INSTRUCTIONS TO FOLLOW:
Count how many lines contain the word "recreates". Respond with the number alone.

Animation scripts
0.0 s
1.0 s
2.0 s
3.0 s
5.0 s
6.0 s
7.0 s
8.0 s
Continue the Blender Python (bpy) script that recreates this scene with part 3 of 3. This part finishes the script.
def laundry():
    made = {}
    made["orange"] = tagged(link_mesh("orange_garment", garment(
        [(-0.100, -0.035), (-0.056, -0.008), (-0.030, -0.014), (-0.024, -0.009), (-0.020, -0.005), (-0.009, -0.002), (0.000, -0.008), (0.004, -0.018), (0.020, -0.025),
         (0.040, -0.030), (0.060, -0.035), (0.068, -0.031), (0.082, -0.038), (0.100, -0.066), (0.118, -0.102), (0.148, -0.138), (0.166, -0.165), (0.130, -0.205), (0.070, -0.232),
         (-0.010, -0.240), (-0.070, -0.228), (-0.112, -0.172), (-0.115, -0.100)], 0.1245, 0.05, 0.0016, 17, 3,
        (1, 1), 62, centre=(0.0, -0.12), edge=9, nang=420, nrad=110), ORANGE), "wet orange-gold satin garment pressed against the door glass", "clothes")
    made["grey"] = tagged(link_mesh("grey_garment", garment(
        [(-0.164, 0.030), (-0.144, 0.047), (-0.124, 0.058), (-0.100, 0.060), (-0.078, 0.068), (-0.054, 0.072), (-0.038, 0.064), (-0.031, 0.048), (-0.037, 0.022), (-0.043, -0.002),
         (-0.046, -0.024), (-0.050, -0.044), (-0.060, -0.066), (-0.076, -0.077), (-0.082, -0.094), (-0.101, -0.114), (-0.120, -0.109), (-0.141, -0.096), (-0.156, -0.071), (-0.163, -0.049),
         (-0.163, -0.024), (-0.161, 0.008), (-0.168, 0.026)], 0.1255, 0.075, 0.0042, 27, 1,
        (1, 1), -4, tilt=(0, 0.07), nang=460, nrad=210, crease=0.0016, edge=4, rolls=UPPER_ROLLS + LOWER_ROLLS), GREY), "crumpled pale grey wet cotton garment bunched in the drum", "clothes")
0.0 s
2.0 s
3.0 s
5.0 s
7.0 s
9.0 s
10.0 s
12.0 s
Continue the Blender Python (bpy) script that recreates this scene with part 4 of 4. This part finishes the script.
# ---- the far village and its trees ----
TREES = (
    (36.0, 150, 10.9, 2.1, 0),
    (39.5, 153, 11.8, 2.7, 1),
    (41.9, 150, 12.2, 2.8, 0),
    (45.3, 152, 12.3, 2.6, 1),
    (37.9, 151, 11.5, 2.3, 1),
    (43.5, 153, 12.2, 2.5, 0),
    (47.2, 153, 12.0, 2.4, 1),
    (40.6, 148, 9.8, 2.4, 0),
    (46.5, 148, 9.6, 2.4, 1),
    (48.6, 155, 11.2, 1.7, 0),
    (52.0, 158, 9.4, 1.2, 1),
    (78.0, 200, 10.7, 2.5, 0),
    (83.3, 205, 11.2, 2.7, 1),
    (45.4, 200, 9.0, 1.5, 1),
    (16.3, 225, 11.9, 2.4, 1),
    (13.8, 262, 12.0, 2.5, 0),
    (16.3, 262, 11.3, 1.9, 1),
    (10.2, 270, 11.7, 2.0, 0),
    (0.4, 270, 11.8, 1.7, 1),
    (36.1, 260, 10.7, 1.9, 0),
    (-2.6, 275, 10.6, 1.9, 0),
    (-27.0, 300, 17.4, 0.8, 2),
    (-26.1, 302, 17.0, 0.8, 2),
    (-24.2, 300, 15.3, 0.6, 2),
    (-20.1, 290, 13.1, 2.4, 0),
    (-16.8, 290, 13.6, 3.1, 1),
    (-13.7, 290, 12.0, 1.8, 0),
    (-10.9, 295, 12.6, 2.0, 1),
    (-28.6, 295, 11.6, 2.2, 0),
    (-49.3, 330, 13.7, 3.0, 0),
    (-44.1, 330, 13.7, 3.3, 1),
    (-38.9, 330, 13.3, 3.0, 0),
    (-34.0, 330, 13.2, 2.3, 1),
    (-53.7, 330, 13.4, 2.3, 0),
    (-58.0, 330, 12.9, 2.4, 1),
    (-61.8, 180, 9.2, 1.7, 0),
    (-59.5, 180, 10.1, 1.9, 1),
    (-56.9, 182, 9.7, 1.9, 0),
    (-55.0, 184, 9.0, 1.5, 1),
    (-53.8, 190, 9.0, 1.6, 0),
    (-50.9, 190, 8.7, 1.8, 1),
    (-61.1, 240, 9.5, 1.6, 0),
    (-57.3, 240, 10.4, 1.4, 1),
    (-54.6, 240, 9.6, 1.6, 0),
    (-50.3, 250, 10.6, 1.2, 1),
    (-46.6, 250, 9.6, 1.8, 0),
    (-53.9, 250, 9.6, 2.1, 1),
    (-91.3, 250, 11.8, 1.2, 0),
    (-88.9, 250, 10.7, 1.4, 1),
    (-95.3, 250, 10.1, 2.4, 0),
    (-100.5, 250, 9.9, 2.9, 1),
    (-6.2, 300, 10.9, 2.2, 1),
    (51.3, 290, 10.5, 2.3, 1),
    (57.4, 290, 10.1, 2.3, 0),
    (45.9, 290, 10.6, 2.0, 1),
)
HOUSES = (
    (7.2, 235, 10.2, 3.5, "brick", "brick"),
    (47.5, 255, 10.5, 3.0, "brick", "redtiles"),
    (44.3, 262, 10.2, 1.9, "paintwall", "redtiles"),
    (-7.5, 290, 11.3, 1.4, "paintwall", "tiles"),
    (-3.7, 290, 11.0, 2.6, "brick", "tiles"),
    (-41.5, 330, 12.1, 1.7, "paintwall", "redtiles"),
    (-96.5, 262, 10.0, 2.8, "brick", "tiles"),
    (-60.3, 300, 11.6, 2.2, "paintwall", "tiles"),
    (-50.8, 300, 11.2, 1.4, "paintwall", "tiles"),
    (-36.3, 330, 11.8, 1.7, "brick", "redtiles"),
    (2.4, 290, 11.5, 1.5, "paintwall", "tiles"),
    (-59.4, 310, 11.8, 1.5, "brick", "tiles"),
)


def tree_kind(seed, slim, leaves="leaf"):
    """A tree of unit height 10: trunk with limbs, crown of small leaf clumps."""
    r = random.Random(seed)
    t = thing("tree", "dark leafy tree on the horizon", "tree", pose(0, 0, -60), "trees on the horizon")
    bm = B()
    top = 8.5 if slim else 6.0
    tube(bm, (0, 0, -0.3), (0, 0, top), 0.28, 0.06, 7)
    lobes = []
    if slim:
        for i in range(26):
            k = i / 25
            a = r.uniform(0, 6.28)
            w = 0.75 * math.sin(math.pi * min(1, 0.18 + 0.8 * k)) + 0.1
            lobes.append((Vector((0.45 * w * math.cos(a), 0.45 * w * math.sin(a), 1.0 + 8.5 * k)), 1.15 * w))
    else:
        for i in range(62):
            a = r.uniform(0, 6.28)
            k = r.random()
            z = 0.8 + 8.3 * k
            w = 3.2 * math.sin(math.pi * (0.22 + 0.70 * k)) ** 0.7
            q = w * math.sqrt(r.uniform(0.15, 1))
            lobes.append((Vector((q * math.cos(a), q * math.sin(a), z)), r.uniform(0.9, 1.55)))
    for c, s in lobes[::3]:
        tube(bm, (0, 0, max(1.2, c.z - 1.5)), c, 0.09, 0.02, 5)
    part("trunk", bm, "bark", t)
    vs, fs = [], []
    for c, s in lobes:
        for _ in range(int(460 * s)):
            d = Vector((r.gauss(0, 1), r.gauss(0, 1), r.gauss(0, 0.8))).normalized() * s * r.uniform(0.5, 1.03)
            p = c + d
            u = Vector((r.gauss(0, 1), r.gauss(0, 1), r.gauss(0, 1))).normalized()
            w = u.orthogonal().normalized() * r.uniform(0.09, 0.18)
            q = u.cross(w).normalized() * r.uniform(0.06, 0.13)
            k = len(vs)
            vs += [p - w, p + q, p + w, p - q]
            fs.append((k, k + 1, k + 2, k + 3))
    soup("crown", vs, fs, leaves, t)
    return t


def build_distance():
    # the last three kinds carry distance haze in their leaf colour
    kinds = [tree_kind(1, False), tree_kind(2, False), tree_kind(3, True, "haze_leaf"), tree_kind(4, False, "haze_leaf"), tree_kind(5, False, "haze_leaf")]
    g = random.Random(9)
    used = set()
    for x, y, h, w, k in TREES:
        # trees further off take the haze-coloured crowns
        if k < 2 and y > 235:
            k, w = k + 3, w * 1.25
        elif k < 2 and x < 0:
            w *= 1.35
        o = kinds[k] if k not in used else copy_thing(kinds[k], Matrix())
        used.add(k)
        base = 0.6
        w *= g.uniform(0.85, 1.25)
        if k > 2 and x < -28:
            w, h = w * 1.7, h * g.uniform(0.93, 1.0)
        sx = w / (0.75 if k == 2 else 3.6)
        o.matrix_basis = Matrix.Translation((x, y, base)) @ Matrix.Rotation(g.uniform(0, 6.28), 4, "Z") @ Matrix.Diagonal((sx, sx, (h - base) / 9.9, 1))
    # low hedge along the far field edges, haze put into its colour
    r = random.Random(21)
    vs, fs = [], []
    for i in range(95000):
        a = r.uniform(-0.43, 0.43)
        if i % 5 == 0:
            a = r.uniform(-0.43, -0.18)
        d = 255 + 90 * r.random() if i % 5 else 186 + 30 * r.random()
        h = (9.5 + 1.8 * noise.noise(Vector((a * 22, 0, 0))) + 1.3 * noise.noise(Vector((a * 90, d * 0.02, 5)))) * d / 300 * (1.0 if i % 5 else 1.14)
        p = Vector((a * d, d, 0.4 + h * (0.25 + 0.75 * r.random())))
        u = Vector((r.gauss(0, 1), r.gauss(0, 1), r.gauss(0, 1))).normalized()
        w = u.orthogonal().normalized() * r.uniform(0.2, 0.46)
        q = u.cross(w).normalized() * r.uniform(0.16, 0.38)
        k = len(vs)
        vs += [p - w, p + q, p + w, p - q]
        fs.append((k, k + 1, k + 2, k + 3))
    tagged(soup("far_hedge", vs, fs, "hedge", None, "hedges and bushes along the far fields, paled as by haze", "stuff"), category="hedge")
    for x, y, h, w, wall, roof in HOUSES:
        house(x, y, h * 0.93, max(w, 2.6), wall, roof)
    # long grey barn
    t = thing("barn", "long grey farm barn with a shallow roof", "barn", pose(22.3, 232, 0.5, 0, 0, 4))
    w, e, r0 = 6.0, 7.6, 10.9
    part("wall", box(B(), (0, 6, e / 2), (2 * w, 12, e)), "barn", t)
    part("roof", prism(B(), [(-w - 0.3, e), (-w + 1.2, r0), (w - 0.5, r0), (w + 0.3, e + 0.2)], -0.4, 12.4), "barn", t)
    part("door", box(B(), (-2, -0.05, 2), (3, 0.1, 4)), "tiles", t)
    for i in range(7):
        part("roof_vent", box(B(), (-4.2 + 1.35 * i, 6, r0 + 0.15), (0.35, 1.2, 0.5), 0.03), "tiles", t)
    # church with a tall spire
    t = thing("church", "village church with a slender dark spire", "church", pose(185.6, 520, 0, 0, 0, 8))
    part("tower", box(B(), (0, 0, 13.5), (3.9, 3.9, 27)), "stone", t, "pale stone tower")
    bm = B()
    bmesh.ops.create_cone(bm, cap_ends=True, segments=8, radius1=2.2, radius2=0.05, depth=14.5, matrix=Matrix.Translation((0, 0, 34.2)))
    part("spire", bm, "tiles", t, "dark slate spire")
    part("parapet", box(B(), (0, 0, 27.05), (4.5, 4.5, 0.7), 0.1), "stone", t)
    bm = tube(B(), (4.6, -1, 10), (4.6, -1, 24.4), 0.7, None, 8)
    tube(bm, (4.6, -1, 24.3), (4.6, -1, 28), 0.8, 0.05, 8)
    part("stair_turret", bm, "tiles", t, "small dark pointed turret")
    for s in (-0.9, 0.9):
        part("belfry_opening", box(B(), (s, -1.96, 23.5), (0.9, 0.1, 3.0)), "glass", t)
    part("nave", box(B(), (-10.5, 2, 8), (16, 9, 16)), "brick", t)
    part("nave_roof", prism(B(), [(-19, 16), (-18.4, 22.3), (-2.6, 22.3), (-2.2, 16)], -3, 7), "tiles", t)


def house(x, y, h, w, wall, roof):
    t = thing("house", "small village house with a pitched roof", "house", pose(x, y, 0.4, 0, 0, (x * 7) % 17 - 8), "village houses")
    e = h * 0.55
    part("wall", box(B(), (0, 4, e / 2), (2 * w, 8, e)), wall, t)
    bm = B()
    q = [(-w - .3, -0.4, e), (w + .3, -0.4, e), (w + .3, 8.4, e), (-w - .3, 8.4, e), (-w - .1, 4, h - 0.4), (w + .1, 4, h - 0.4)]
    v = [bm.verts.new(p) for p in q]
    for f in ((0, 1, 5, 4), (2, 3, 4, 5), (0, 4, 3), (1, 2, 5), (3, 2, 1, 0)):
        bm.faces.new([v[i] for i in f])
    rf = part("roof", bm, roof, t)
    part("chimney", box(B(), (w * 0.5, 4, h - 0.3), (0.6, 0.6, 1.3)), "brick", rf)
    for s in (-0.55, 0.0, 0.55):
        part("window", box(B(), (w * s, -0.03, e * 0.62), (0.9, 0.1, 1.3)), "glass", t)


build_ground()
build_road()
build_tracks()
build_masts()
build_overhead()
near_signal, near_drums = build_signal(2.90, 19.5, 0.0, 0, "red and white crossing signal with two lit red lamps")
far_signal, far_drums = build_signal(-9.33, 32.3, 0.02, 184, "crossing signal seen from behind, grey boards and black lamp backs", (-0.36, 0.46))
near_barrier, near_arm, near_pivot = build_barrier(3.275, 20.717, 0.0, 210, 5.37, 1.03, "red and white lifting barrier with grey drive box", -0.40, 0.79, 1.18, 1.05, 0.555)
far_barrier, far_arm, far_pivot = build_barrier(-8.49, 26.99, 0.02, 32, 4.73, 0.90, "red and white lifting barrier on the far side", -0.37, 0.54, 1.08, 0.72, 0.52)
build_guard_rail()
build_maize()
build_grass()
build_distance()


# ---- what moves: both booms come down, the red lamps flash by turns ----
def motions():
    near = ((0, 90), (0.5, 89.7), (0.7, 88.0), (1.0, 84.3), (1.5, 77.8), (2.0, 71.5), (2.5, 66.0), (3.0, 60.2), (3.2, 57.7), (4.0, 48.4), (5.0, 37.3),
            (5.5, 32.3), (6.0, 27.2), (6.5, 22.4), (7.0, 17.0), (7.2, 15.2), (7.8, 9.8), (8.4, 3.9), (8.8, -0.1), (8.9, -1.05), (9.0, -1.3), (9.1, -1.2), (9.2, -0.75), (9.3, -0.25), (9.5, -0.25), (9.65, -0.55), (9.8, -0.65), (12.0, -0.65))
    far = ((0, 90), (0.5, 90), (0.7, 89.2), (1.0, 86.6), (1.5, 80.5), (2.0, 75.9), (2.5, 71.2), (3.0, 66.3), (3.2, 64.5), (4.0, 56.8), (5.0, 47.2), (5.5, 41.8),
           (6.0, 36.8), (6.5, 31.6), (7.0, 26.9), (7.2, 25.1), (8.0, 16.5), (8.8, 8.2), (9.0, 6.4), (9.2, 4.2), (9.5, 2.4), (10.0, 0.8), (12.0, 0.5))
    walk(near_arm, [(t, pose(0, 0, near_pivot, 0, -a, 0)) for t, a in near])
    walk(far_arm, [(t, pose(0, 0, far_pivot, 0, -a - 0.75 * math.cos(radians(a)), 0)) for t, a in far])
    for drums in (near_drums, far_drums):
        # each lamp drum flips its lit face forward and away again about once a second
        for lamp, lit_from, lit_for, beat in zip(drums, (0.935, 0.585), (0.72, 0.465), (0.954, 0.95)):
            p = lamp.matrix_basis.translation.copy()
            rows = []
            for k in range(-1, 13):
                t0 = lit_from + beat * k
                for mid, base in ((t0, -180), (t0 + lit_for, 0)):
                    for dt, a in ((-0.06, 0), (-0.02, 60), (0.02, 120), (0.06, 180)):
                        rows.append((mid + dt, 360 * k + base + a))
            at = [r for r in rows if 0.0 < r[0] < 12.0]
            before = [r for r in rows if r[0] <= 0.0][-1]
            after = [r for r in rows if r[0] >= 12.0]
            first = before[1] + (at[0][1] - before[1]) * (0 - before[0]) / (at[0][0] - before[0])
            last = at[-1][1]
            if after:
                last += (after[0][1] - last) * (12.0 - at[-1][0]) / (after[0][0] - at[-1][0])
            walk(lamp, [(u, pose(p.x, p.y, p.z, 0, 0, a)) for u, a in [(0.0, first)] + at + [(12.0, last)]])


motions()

WRITTEN ANSWER:
2